The big news at the lunch was the re-brand of Invest in Nottingham club. It’s new name is Nottingham means Business. The intention is for the public/ private sector business club to have a more defined identity and purpose. The slogan is; Inform. Inspire. Invest. And those three words succinctly define the purpose of the club going forward. The new website, created by RizkMcCay of course, is really good and includes full members profiles for all companies involved. Take a look at the new site here. There’s also a launch video – click here to see it.

It’s been an interesting week, with two major launches; Nottingham means Business and my companies restructure at wcec group ltd.

 

Expansion and strategic restructure for WCEC Group Ltd.

WCEC Architects are delighted to announce a strategic restructuring of the multi-disciplinary design practice, launching as WCEC Group Ltd with immediate effect. Despite the economic challenges which have heavily affected the Construction sector in the last five years, The WCEC Partnership has enjoyed some tangible growth and success, which makes our Chesterfield based architectural practice one of the largest in the Midlands, with over 120 staff.

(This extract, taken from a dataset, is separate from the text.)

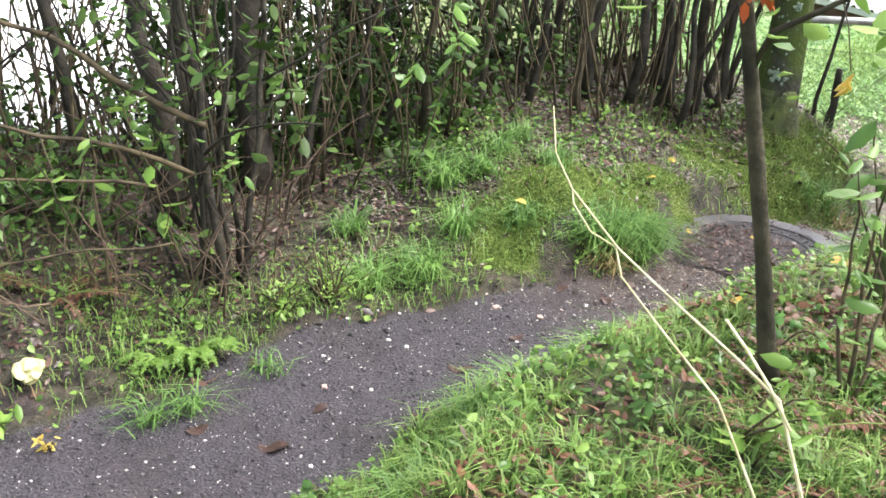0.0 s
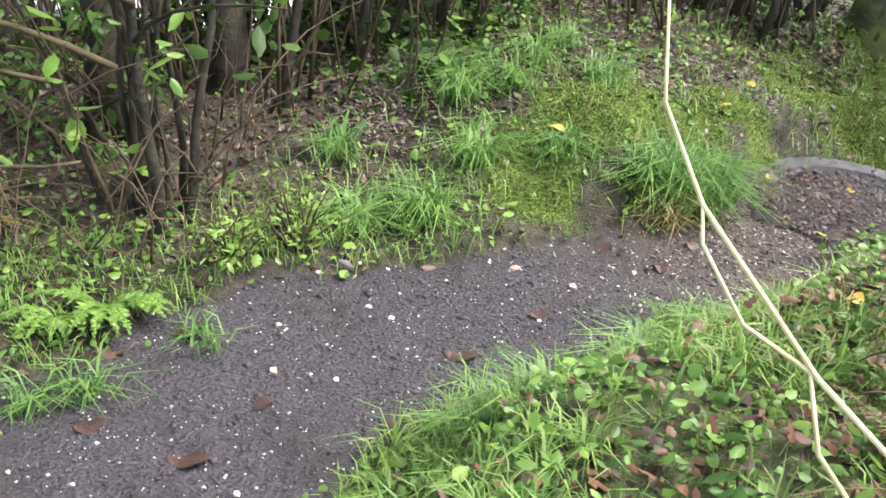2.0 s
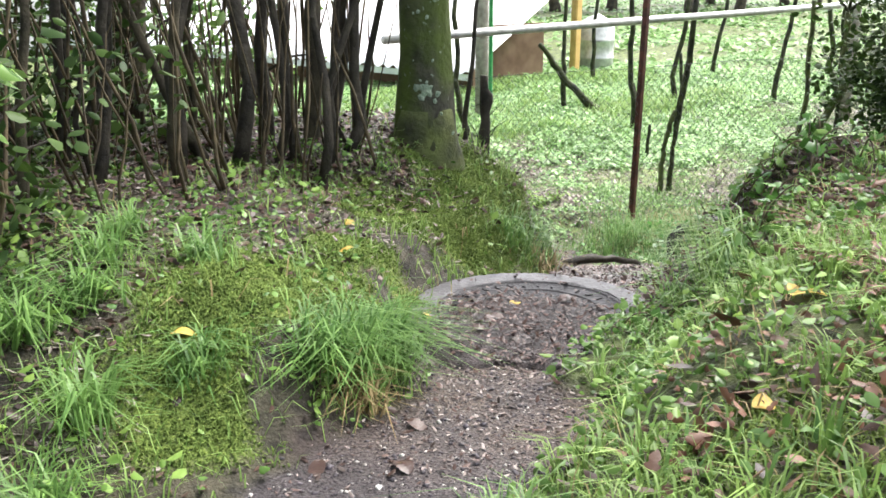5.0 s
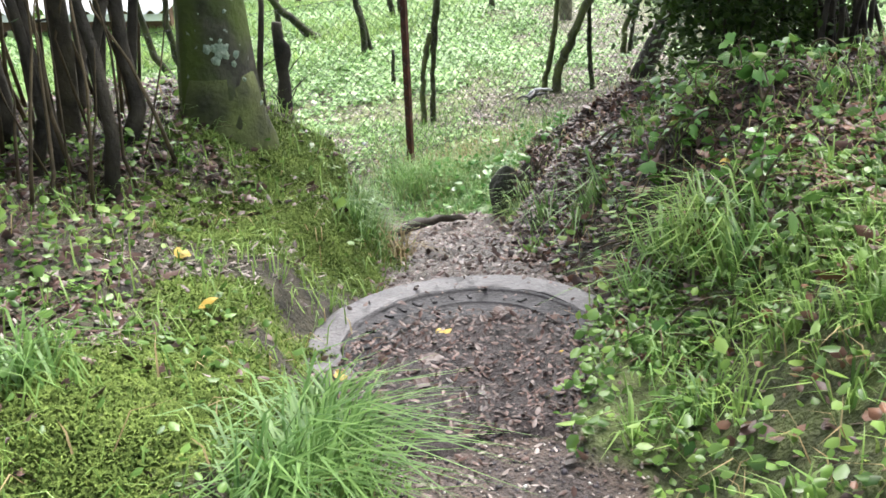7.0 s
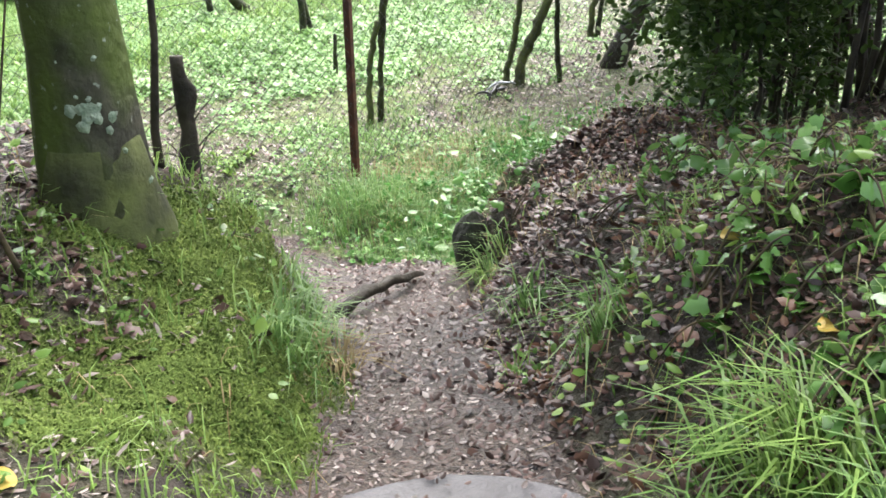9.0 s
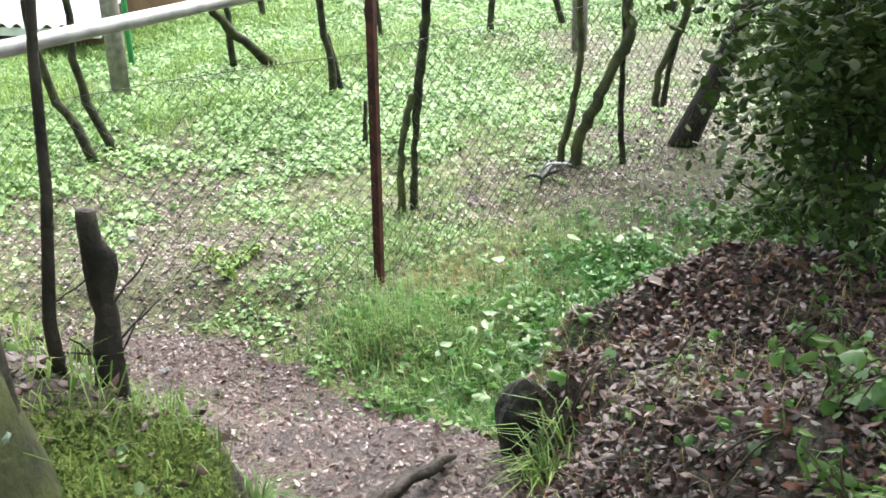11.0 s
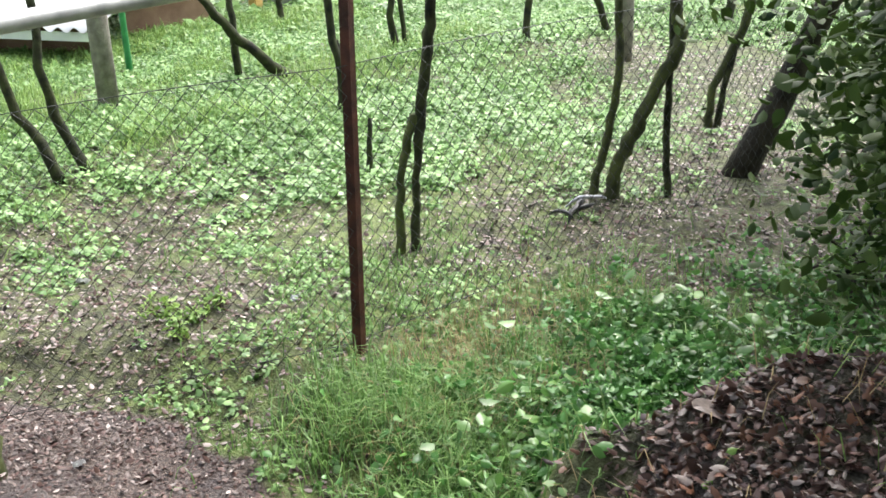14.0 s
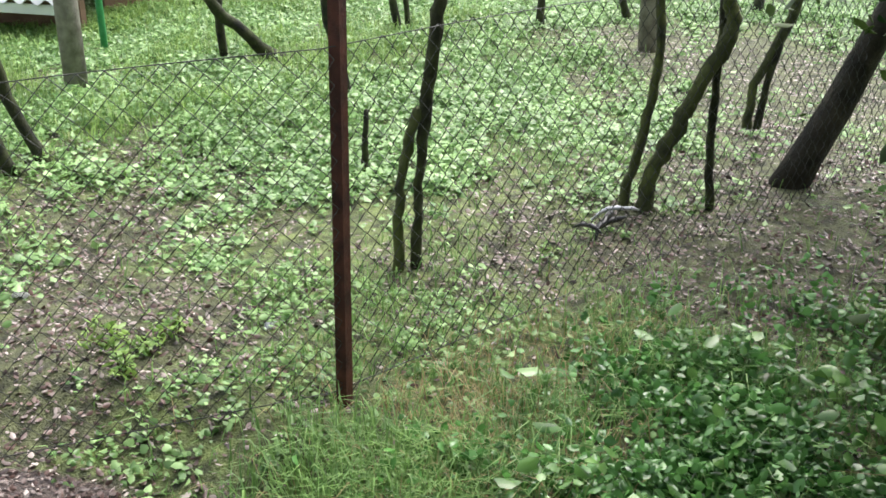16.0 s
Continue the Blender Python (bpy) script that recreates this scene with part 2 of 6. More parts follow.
    nose = 0.20 * np.exp(-((x - 5.0) ** 2 + (y - 6.75) ** 2) / 0.2) + 0.17 * np.exp(-((x - 4.70) ** 2 + (y - 7.46) ** 2) / 0.02) - 0.17 * np.exp(-((x - 4.62) ** 2 + (y - 7.14) ** 2) / 0.07)
    z = z + (nose + 0.22 * np.exp(-((x - 4.36) ** 2 + (y - 7.13) ** 2) / 0.025)) * smooth(v, 0.0, 0.2) * (d > 0)
    # level bed of the manhole
    near = np.hypot(x - 1.93, y - 5.37)
    bed = smooth(near, 0.58, 0.47) * (d < 0.15)
    z = z * (1 - bed) + np.minimum(z, -0.736) * bed
    turf = smooth(verge(x, y), 0.0, 0.14) * smooth(near, 0.8, 0.55)
    z = z * (1 - turf) + np.maximum(z, -0.685) * turf
    # past its ridge the bank falls to the vineyard
    fall = (d > 0) * smooth(ridge(x, y), 0.08, 0.55)
    z = z * (1 - fall) + np.minimum(z, flat) * fall
    # beyond the things seen the land runs on level
    far = smooth(np.hypot(x - 3, y - 6), 16, 40)
    z = z * (1 - far) - 1.9 * far
    if rough:
        off_path = smooth(v, -0.05, 0.2)
        z = z + 0.022 * wobble(x, y, 7.0, 5) * off_path + 0.010 * wobble(x, y, 19.0, 6) * (0.35 + 0.65 * off_path)
    return z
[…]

WCEC Group Celebrate new Company Launch2

In the last two years we have managed significant growth and diversification of the business; in terms of geographical coverage, active work sectors and in developing a range of additional service offerings.

The practice continues to be led from the head office in Derbyshire, with other regional hubs in Central London and Scotland. The strategic restructuring of the practice has also facilitated the opening of a new office in Central Leeds to further support an already strong regional presence. This will be managed by Regional Director, Ian Lowson.

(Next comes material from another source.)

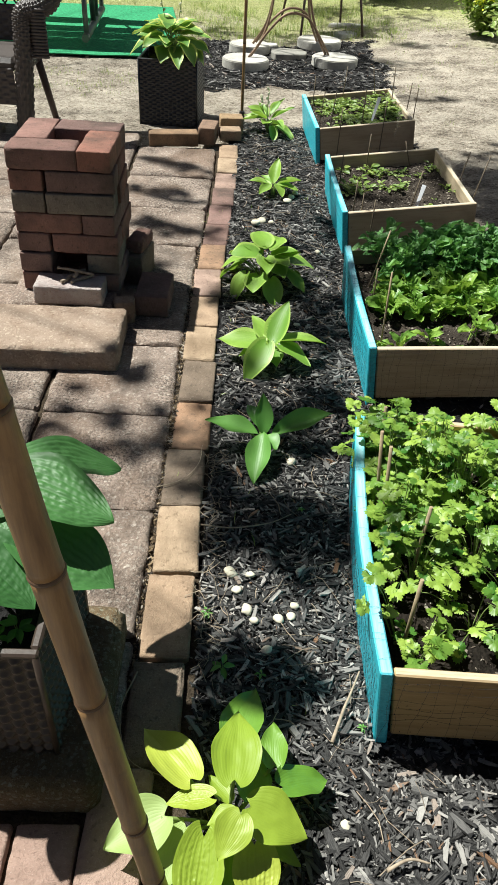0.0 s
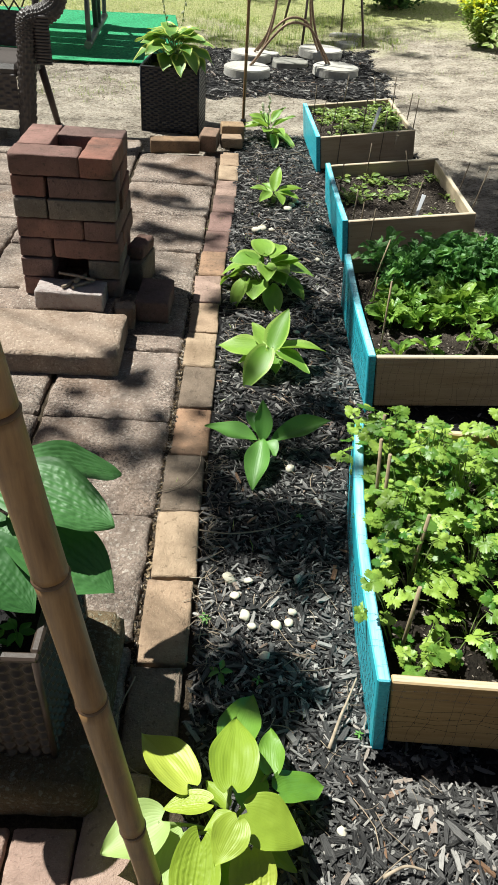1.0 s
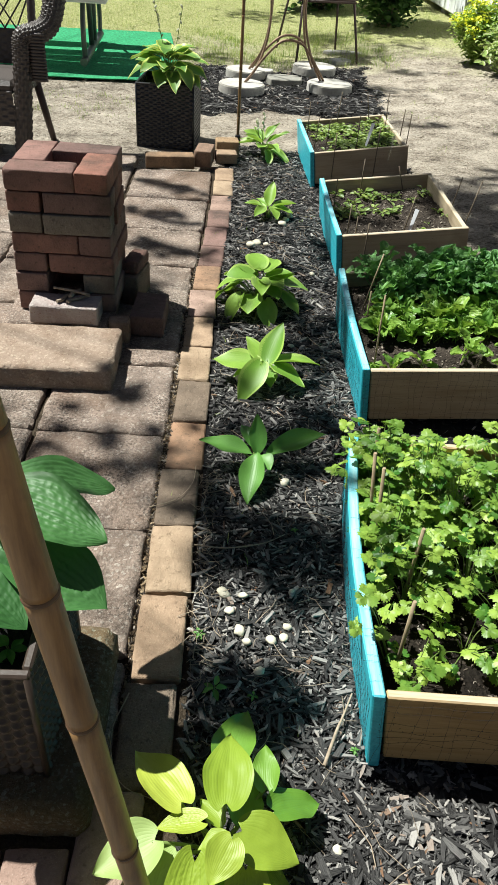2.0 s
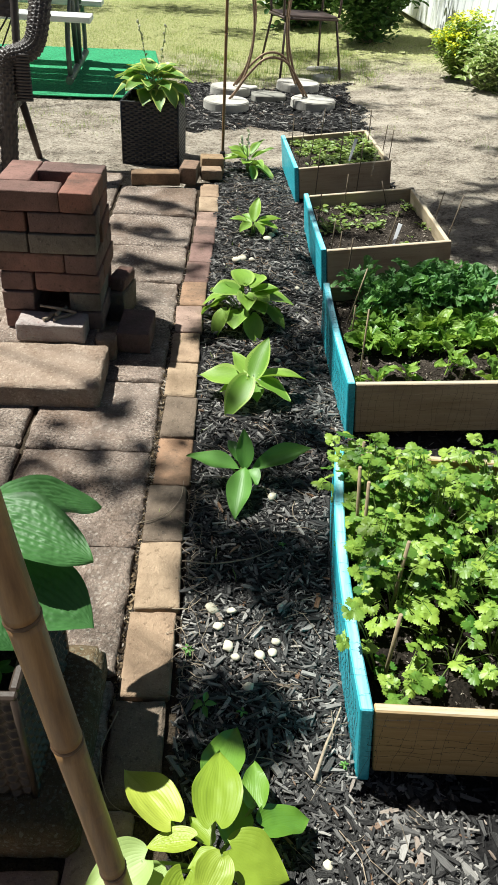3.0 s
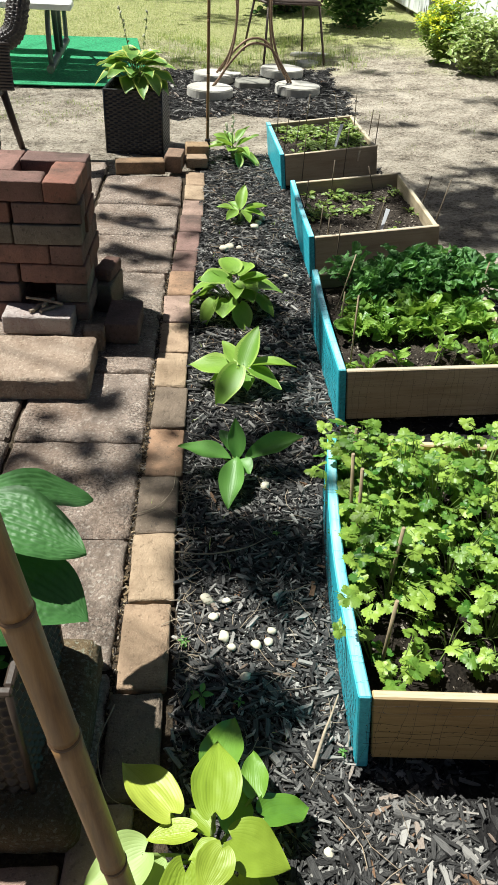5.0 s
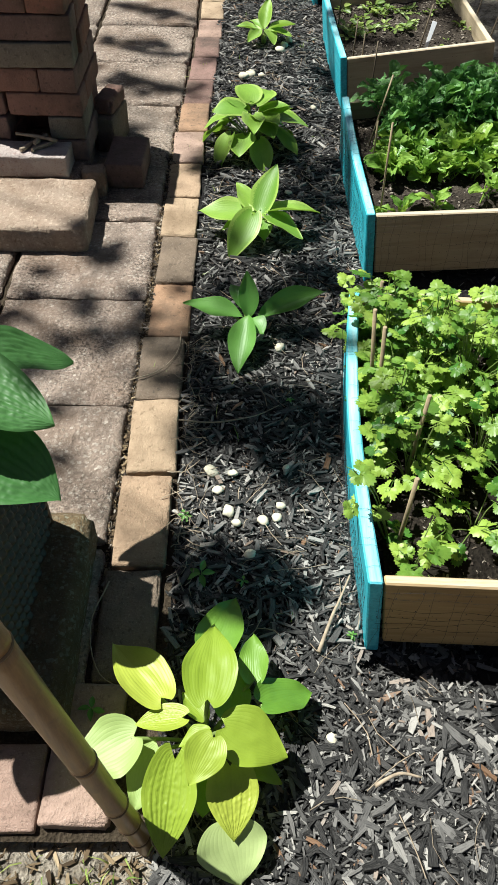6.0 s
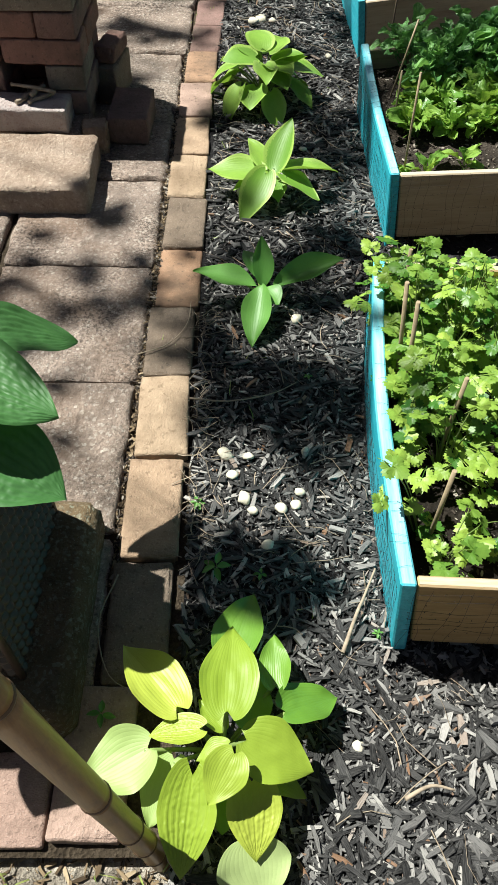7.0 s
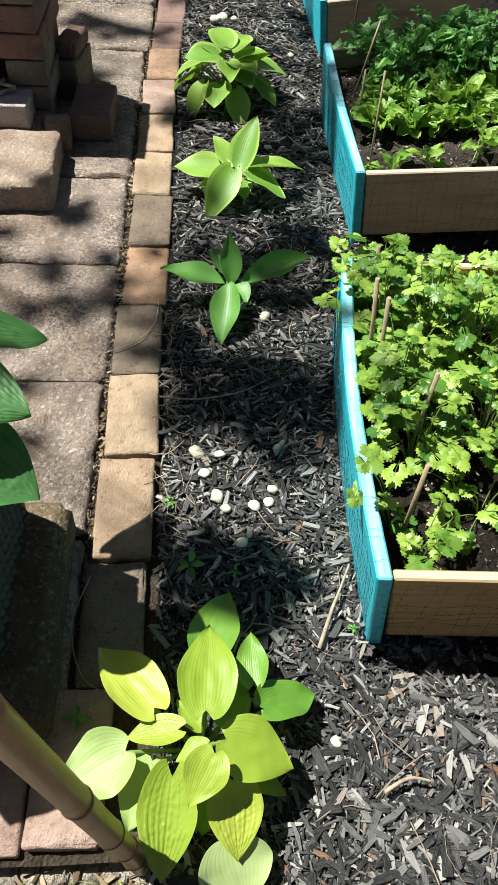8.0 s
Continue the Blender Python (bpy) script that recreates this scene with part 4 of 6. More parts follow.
hosta(0.072, 1.385, -0.01, [(172, 0.025, 0.05, 0.125, 0.058, 18), (18, 0.035, 0.045, 0.150, 0.062, 22), (95, 0.012, 0.05, 0.095, 0.045, 62),
                            (112, 0.035, 0.05, 0.075, 0.04, 25), (258, 0.02, 0.06, 0.125, 0.062, -18), (300, 0.008, 0.05, 0.05, 0.05, 10)],
      M_HOSTAD.name, "small plain green hosta with lance-shaped leaves", 41)
hosta(0.098, 1.785, -0.01, [(174, 0.03, 0.065, 0.125, 0.088, 6), (66, 0.02, 0.07, 0.125, 0.074, 46), (118, 0.02, 0.065, 0.10, 0.066, 30),
                            (8, 0.04, 0.07, 0.12, 0.066, 10), (238, 0.03, 0.075, 0.125, 0.078, -26), (332, 0.03, 0.07, 0.105, 0.078, -12),
                            (200, 0.012, 0.055, 0.085, 0.06, 5), (285, 0.01, 0.05, 0.06, 0.06, -5)],
      M_HOSTAG.name, "yellow-green hosta with seven spreading pointed leaves", 42)
hosta(0.088, 2.28, -0.01, rosette(22, 6, 0.085, 0.085, 0.095, 0.085, -26, 24), "broad", "full yellow-green hosta with pale leaf edges", 43)
hosta(0.145, 3.13, -0.005, [(170, 0.02, 0.04, 0.09, 0.05, 18), (80, 0.015, 0.05, 0.11, 0.055, 55), (20, 0.03, 0.045, 0.10, 0.05, 14), (225, 0.02, 0.045, 0.07, 0.05, -10),
                            (300, 0.02, 0.05, 0.07, 0.055, -15), (350, 0.02, 0.045, 0.09, 0.05, 0), (120, 0.02, 0.04, 0.08, 0.045, 20)],
      "narrow", "small green hosta in the mulch", 44)
far_hosta = hosta(0.145, 4.06, -0.005, rosette(13, 9, 0.07, 0.06, 0.115, 0.065, -18, 40), "narrow", "light green hosta with a flower stalk", 45)


def flower_stalk(parent, pts, buds, seed):
    rng = random.Random(seed)
    bm = bmesh.new()
    line = smooth_line(pts, 5)
    tube(bm, line, 0.0022, 5)
    part("flower_stalk", bm, M_STEM, parent, "thin green flower stalk")
    for i in range(buds):
        p = line[-1 - i]
        bm = bmesh.new()
        bmesh.ops.create_uvsphere(bm, u_segments=6, v_segments=5, radius=0.006)
        for v in bm.verts:
            v.co.z *= 1.8
        ob = part("bud", bm, M_BUD, parent)
        ob.matrix_local = pose(p.x + rng.uniform(-0.008, 0.008), p.y + rng.uniform(-0.008, 0.008), p.z, rng.uniform(-50, 50), rng.uniform(-50, 50), 0)


flower_stalk(far_hosta, [(0, 0, 0), (-0.01, 0.02, 0.1), (-0.005, 0.05, 0.2)], 5, 1)
flower_stalk(far_hosta, [(0, 0, 0), (-0.03, 0.01, 0.1), (-0.05, 0.03, 0.17)], 4, 2)


def joint_strip(rng):
    """Along the open joint between pavers and edging."""
    y = rng.uniform(0.72, 2.7)
    x = float(np.interp(y, [0.8, 1.5, 2.2, 2.9], [-0.172, -0.162, -0.150, -0.126])) + rng.normal(0, 0.006)
    return x, y


tagged(scatter_chips("joint_crumbs", 1500, 31, joint_strip, 0.003, 0.014, lambda x, y: -0.014, M_JOINTLITTER, 1.6), "crumbs of bark and dry leaf in the joint", "leaf litter", kind="stuff")
tagged(scatter_chips("joint_crumbs", 900, 32, joint_strip, 0.004, 0.012, lambda x, y: -0.012, M_CRUMB, 2.0), "dark soil crumbs lying in the joint", "soil", kind="stuff")


tagged(scatter_chips("yard_litter", 900, 33, lambda r: (r.uniform(-0.5, -0.02), r.uniform(0.22, 0.365)), 0.004, 0.022, lambda x, y: yard_height(x, y) + 0.001, M_JOINTLITTER, 1.2), "brown bark bits on the sand before the bricks", "leaf litter", kind="stuff")


def weed(x, y, z, s, n, seed, label):
    t = thing("weed", pose(x, y, z), label, "weed", "small weeds")
    rng = random.Random(seed)
    for i in range(n):
        a = i * 6.283 / n + rng.uniform(-0.3, 0.3)
        d = Vector((math.cos(a), math.sin(a), 0))
        h = s * rng.uniform(0.3, 0.8)
        set_leaf(t, HOSTA[M_HOSTAD.name][rng.randrange(4)], d * s * 0.15 + Vector((0, 0, h)), d * s + Vector((0, 0, h * 1.1)), s * 0.45, rng.uniform(-15, 15))
        bm = bmesh.new()
        tube(bm, [(0, 0, -0.006), d * s * 0.18 + Vector((0, 0, h))], 0.0008, 4)
        part("stalk", bm, M_STEM, t)


for i, (x, y, s) in enumerate([(-0.165, 0.528, 0.020), (-0.014, 0.752, 0.024), (0.229, 0.647, 0.009), (0.056, 0.742, 0.012), (0.155, 1.17, 0.010), (-0.048, 0.875, 0.014)]):
    weed(x, y, bed_height(max(x, -0.05), y) + 0.006 if x > -0.1 else -0.004, s, 4 + i % 3, 700 + i, "tiny green weed sprouting in mulch" if x > -0.1 else "tiny green weed between dark bricks")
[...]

Building on our established retail portfolio, we offer a wide range of sector specialisms which include Residential, Leisure, Education, Commercial and Industrial. Our most significant project is the Royal Wharf development in London with Ballymore Developments.
In addition to the core business of architecture, we also offer four specialist services; WCEC BIM Consult, WCEC Environmental, WCEC Visualisation and WCEC Interiors.

As part of the new business launch, we have also re-branded and updated our website to give a more contemporary impression of the business and showcase our latest work. Click here to see it.

WCEC Group LaunchCommenting on the restructure, managing director Alex Wall says; “Given our somewhat unprecedented recent success and growth, we have taken the decision to become incorporated, with effect from 1st July. The newly formed WCEC Group Ltd will further enable us to expand our offer to new clients, across a wide range of sectors. We have formed a new larger Group Management Board of Directors; this will comprise the former partnership of Ashley Turner, James Kemp and I, with the addition of new board directors Jason Ainsworth and Dave Savage adding further strength to the practice’s senior management team. We have also introduced a new team of Design, Technical and Regional Directors to the new structure”.

Board Director Jason Ainsworth adds; “Our historic core work streams have been favourable in an otherwise depressed marketplace. We have managed the business carefully during this time and have focussed substantial investment in diversifying our offer, maximising efficiency through our work in BIM and in ensuring our Quality Management procedures are the very best. As we look ahead we are predicting record turnover for the business”.

In terms of my personal role within the Group, I’ve been promoted to a Design Director. My role will continue to focus on Business Development; both strategic and client-facing, and I’ll be responsible for leading and overseeing new projects from concept to Planning stage.

Exciting times for a genuinely progressive and forward thinking business.